Hay fórmulas que encapsulan la mentira y que a veces repetimos sin atender a qué es lo que se esconde detrás de ellas. Una de ellas es «superar el conflicto», expresión cada vez más repetida en medios políticos de diferentes signos. «Superar», según el diccionario de la Real Academia de la Lengua Española (DRAE), significa vencer obstáculos o dificultades, rebasar, exceder un límite o dejar algo atrás. ¿A qué nos referimos entonces con la idea de «superar» cuando usamos esta expresión? ¿Estamos hablando de olvidar? Suena a tópico decirlo, pero para olvidar primero hay que hacer una elaboración narrativa que dé sentido al pasado vivido. El uso de la palabra «superar» indicaría un deseo de no llevar a cabo esa elaboración. La «superación» no puede estar acompañada de una profundización. ¿Y qué es eso que ha ocurrido, eso que algunos quieren «superar»? Un conflicto. ¿En qué sentido? ¿Hablamos de conflicto como «apuro, situación desgraciada de difícil salida» (cito de nuevo al DRAE)? ¿O hablamos de un «enfrentamiento armado», es decir, una guerra? ¿Qué tipo de guerra?, ¿colonial, de ocupación? Si aceptamos este uso de la palabra, entonces hay que preguntarse ¿entre quiénes?, ¿entre el Estado español y... Euskal Herria? Entonces, ¿en qué recoveco de la palabra «conflicto» hay espacio para el asesinato de ciudadanos vascos y navarros, las actuaciones de la kale borroka en nuestras ciudades, aquellos vecinos que tuvieron que dejar sus lugares de origen por las amenazas? ¿Aceptamos también con este uso semántico que la Guerra Civil fue el inicio del conflicto entre Euskadi y España, cuando fue, en buena medida, un conflicto entre vascos? ¿O es que estamos admitiendo que hay vascos de primera y vascos de segunda o, peor, vascos eliminables porque no concuerdan con el ideal de aquellos que nos hablan de un conflicto inevitable y necesario? Asumir expresiones como «superar el conflicto» significa consentir una lógica de guerra que desvirtúa la realidad de lo vivido. Si queremos evolucionar hacia una sociedad en la que la empatía con las víctimas y los principios de verdad, justicia y reparación sean incuestionables, se debe hacer una revisión profunda de la forma en que adecuamos la palabra a la realidad.
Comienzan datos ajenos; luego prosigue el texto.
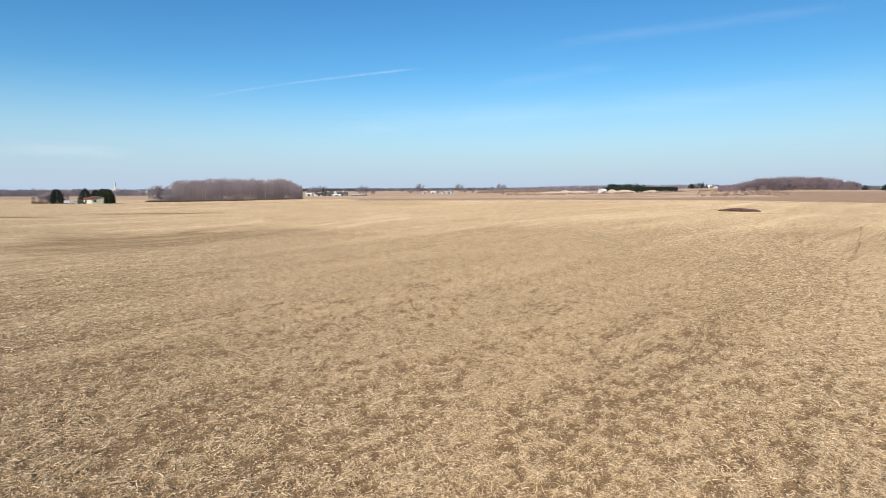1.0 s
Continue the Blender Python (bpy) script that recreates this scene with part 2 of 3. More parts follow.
MAT_CONCRETE = plain("concrete", (0.55, 0.54, 0.51), (0.74, 0.73, 0.70), 0.2, 0.8)
MAT_STEEL = plain("galvanised_steel", (0.45, 0.46, 0.47), (0.65, 0.66, 0.67), 0.4, 0.4, metallic=0.6)
MAT_GLASS = plain("dark_glass", (0.02, 0.025, 0.03), (0.05, 0.06, 0.07), 0.6, 0.15, spec=0.5)
MAT_CAR = plain("dark_paint", (0.02, 0.022, 0.028), (0.035, 0.038, 0.045), 0.5, 0.3, spec=0.5)
MAT_RUBBER = plain("rubber", (0.02, 0.02, 0.02), (0.04, 0.04, 0.04), 4.0, 0.9)
MAT_DRIVE = plain("gravel_drive", (0.34, 0.31, 0.27), (0.50, 0.46, 0.41), 0.4, 0.95)


# ---- mesh helpers ----
def mesh_of(name, verts, faces, material):
    """faces: an array of triangles or of quads."""
    verts = np.asarray(verts, dtype=np.float32)
    faces = np.asarray(faces, dtype=np.int32)
    n, k = faces.shape
    me = bpy.data.meshes.new(name)
    me.vertices.add(len(verts))
    me.vertices.foreach_set("co", verts.ravel())
    me.loops.add(n * k)
    me.loops.foreach_set("vertex_index", faces.ravel())
    me.polygons.add(n)
    me.polygons.foreach_set("loop_start", np.arange(0, n * k, k, dtype=np.int32))
    me.update(calc_edges=True)
    me.materials.append(material)
    return me


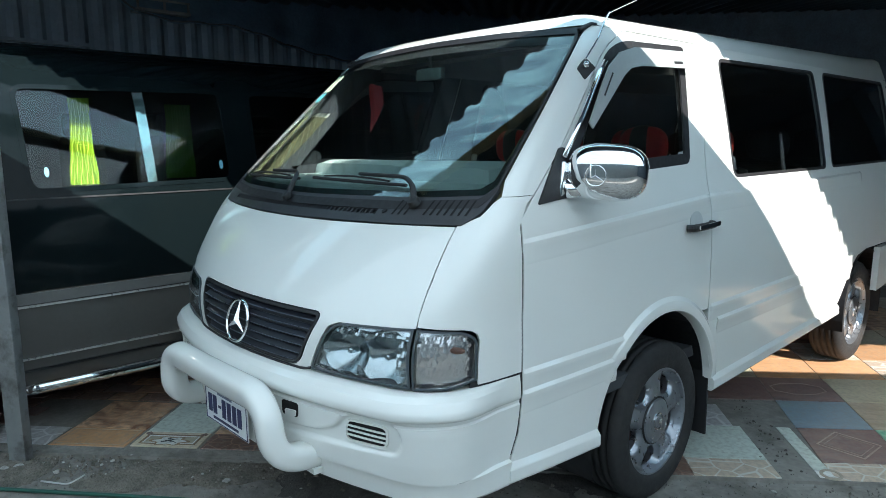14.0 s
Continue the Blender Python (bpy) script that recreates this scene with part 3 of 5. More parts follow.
def lamp(flip):
    sgn = -1 if flip else 1
    head = panel("headlight", LAMP, [], "x", LAMP_RIM, van, off=-0.10, thick=0.01, step=0.06, flip=flip, label="clear faceted headlight")
    band("lamp_rim", LAMP, 0.007, "x", LAMP_RIM, head, 0.004, 0.105, flip=flip)
    panel("reflector", grow_outline(LAMP, -0.007), [], "x", REFLECT, head, off=bowl_depth, thick=0.003, step=0.0065, flip=flip)
    place = skin_place("x", 0.0, flip)
    for zone, seed in (([(0.51, 0.945), (0.785, 0.958), (0.785, 0.974), (0.53, 0.964)], 3), ([(0.755, 0.84), (0.786, 0.84), (0.786, 0.955), (0.755, 0.95)], 4), ([(0.44, 0.813), (0.60, 0.813), (0.60, 0.829), (0.447, 0.829)], 5), ([(0.612, 0.815), (0.640, 0.815), (0.640, 0.86), (0.612, 0.86)], 6)):
        part("facets", prisms(zone, lambda a, z, o: place(a, z, 0.010 - o), 0.0075, 0.010, 0.004, seed), REFLECT, head)
    for cx, cz, rx, rz in BOWLS:
        bm = bmesh.new()
        base = skin(s_at_x(cx, cz), cz, -0.075)
        lathe(bm, [(0.0, -0.034), (0.008, -0.033), (0.011, -0.028), (0.011, 0.0)], (0, 0, 0), axis="y", n=16)
        bmesh.ops.transform(bm, matrix=Matrix.Translation((sgn * base.x, base.y, base.z)), verts=bm.verts)
        part("bulb", bm, REFLECT, head, smooth=True)
    lens = panel("lens", grow_outline(LAMP, -0.007), [], "x", CLEAR, head, off=0.001, thick=0.004, step=0.05, flip=flip)
    lens.visible_shadow = False
    ind = panel("indicator", INDICATOR, [], "s", SILVER, van, off=-0.028, thick=0.006, step=0.03, flip=flip, label="clear ribbed corner indicator")
    band("lamp_rim", INDICATOR, 0.0065, "s", LAMP_RIM, ind, 0.004, 0.035, flip=flip)
    place_s = skin_place("s", 0.0, flip)
    part("facets", prisms(grow_outline(INDICATOR, -0.011), lambda a, z, o: place_s(a, z, 0.018 - o), 0.0060, 0.0105, 0.0014, 8), SILVER, ind)
    bm = bmesh.new()
    bmesh.ops.create_uvsphere(bm, u_segments=16, v_segments=10, radius=1.0)
    c = skin(0.925, 0.920, -0.018)
    bmesh.ops.transform(bm, matrix=Matrix.Translation((sgn * c.x, c.y, c.z)) @ Matrix.Rotation(sgn * radians(30), 4, "Z") @ Matrix.Diagonal((0.030, 0.012, 0.011, 1)), verts=bm.verts)
    part("bulb", bm, paint_mat("amber_bulb", (0.22, 0.11, 0.08), 0.15, vary=0.05), ind, "brownish amber bulb", smooth=True)
    lens = panel("lens", grow_outline(INDICATOR, -0.007), [], "s", CLEAR, ind, off=0.001, thick=0.004, step=0.03, flip=flip)
    lens.visible_shadow = False


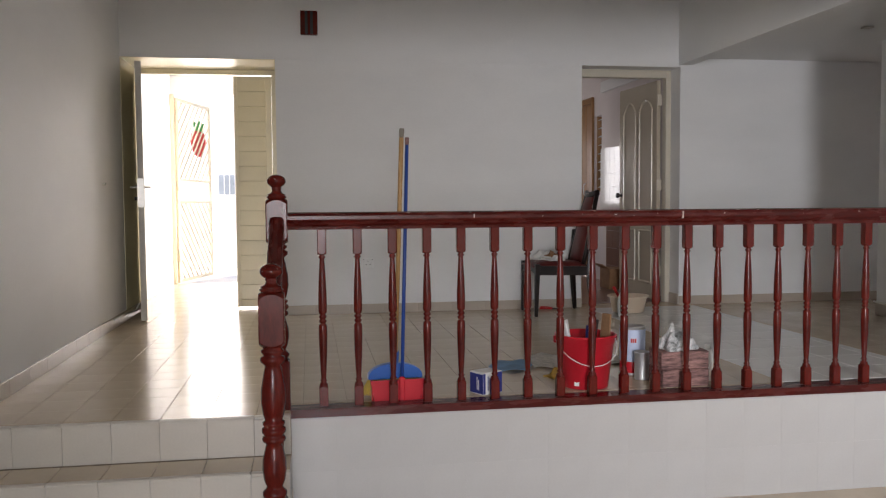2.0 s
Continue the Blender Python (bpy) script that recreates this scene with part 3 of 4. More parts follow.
tile_k = to_mesh("wall_tile", box(-0.006, 0, 0.001, 0.149, 0.001, 0.149, 0.0015), M_KTILE)
for i in range(8):
    for j in range(5):
        ob = new("tile", tile_k)
        ob.parent = kitchen_wall
        ob.matrix_basis = pose(3.56, 4.46 + i * 0.15, 0.80 + j * 0.15)
dado = to_mesh("dado_tile", box(-0.006, 0, 0.001, 0.199, 0.001, 0.199, 0.0015), M_KDADO)
for i in range(5):
    for j in range(4):
        ob = new("tile", dado)
        ob.parent = kitchen_wall
        ob.matrix_basis = pose(3.56, 4.46 + i * 0.2, j * 0.2)
louvre = tagged(thing("window_2", "narrow louvred kitchen window with white slats", "window", (3.61, 5.64, 1.05)), kind="structure")
bm = box(-0.03, 0.03, 0, 0.015, 0, 0.90)
bm_box(bm, -0.03, 0.03, 0.205, 0.22, 0, 0.90)
part("window_frame", bm, M_OAK, louvre)
for q in range(9):
    part("slat", beam((-0.02, 0.11, 0.05 + q * 0.1), (0.025, 0.11, 0.075 + q * 0.1), 0.19, 0.006), M_WHITEP, louvre)
inner = tagged(thing("door_4", "stained wooden folding door in a wooden frame", "door", (3.56, 5.90, 0)), kind="structure")
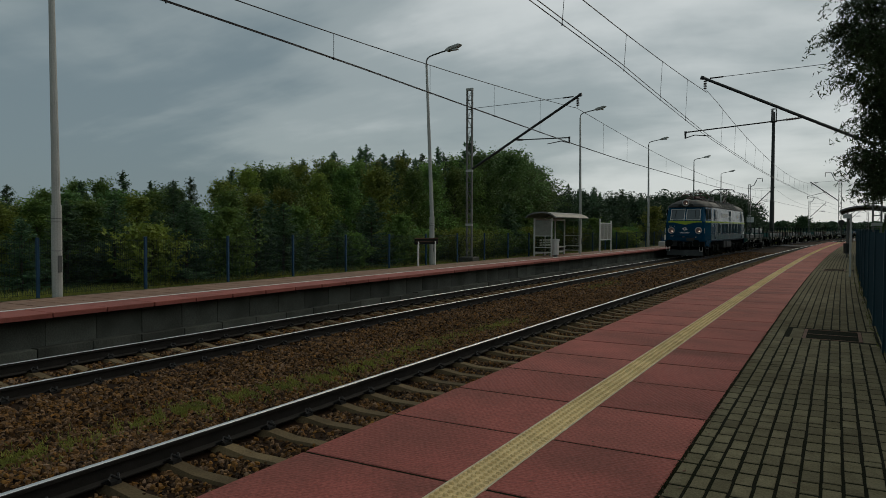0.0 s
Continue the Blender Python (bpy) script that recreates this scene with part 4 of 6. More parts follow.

Asimismo, buena parte de la clase política española, sobre todo el Gobierno del PP, está estancada en un lenguaje que reproduce una actitud inmovilista y vengativa, plagada de confusiones entre lo que corresponde al quehacer político y jurídico por un lado, y la ética por el otro. Un caso paradigmático fueron los cinco segundos de silencio entre Pilar Zabala y Alfonso Alonso durante un debate en las últimas elecciones vascas, cuando este último fue incapaz de reconocer el estatus de víctima de Zabala. Sólo hay un tipo de víctima para el partido que Alonso representa y usar esa palabra para definir a otras, como Zabala, traspasa una línea roja. Otro ejemplo, más peligroso por su lógica punitiva, sería el uso de la palabra «terrorista» para criminalizar todo aquello que huela, aunque sea virtualmente y en forma de tuit, a ETA, haciendo de esa acusación un arma de control del debate público sobre nuestra historia. Estas actitudes, además de deteriorar las bases de nuestro estado democrático, nos enquistan en el rencor y la desunión, y nos hacen menos proclives a entender mejor la realidad que nos rodea, a dar los pasos necesarios para una verdadera reparación.
Manejar el lenguaje con responsabilidad, ser conscientes de lo que estamos diciendo cuando usamos ciertas palabras y expresiones para definir nuestra historia y nuestro presente, puede contribuir, de forma significativa, a nuestra transformación hacia una sociedad más empática y comprometida con la realidad.